It arrived in an official looking envelope.
And while it said "this is not a government approved or authorized document," it carried a warning that anyone interfering with its delivery could face 5 years in prison and a $2000 fine.
"According to public records," the letter started, " you are one of the few individuals in your neighborhood that is NOT registered to vote." "We are contacting you and your neighbors to let folks know who does and doesn't vote. "
Rebecca Liu was concerned when her husband received one of the letters. "To me when I looked at it, it seemed like my neighbors were more American than we are," she told WDBJ7. "They were more involved in the community than we were and they cared more about politics or the situation in our country than we did. It was kind of like a scolding to me," she said.
Liu says that was wrong, because she and her husband are registered to vote, and do participate in elections.

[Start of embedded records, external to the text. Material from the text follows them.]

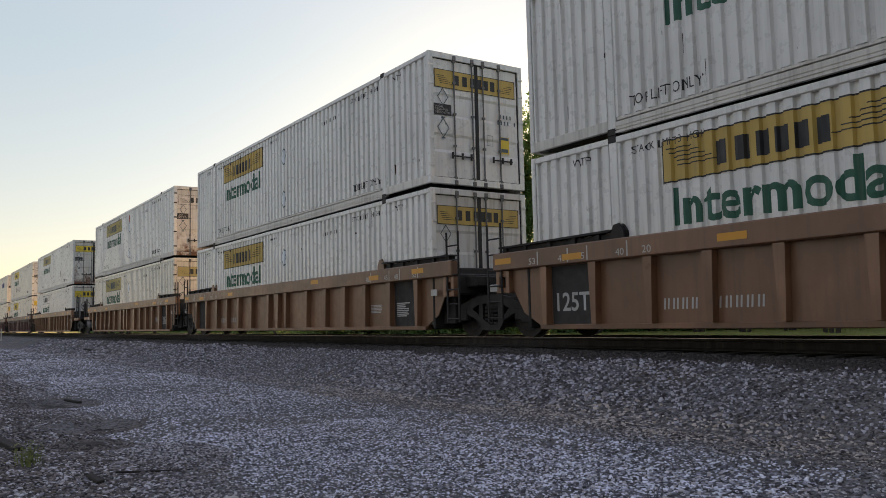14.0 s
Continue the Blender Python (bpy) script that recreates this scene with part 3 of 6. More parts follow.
def scuff_bm(seed):
    rng = random.Random(seed)
    bm = B()
    for k in range(22):
        x, top, h = rng.uniform(0.5, LEN - 0.5), rng.choice((2.75, 2.4, 1.2, 0.7)), rng.uniform(0.08, 0.45)
        w = rng.uniform(0.003, 0.009)
        flat(bm, ((x - w, top), (x - w * 0.3, top - h), (x + w * 0.3, top - h), (x + w, top)))
    for k in range(26):
        x, z = rng.uniform(0.5, LEN - 0.5), rng.choice((0.3, 0.45, 1.2, 2.3)) + rng.uniform(-0.15, 0.25)
        w, h = rng.uniform(0.005, 0.018), rng.uniform(0.015, 0.065)
        flat(bm, [(x + w * math.cos(i * 1.2566) * rng.uniform(0.5, 1), z + h * math.sin(i * 1.2566) * rng.uniform(0.5, 1)) for i in range(5)])
    return drape(bm, 0.0045)


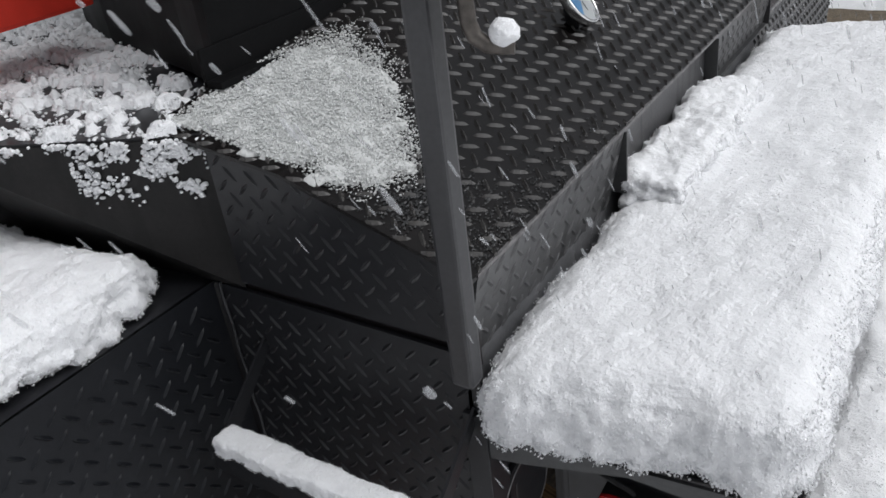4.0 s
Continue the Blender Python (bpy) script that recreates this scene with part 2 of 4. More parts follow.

Also "unsettling" she said was the fact the letter included the names and addresses of her neighbors.
"I think the tone of the letter needs to be changed," Liu said. "If they really want to encourage people to vote, scolding people and really belittling people isn't really the way to go about it."
The Roanoke County registrar says she has received about a dozen complaints about the letter. In every case, she says the recipients were already registered to vote.
It appears there is nothing illegal about the mailing. Other political advocacy groups distribute registration forms and encourage potential voters to return them to local voter registration offices.
Americans for Prosperity responded to our story Wednesday night.
“AFP is always looking for new ways to encourage folks to get out there and vote," wrote Public Affairs Director Levi Russell. "That’s our mission and these mailers are one tactic we’ve seen others use in the past. We apologize to Rebecca for the mix-up on our end and will get that fixed, but we’re very glad to hear she’s already a regular voter!”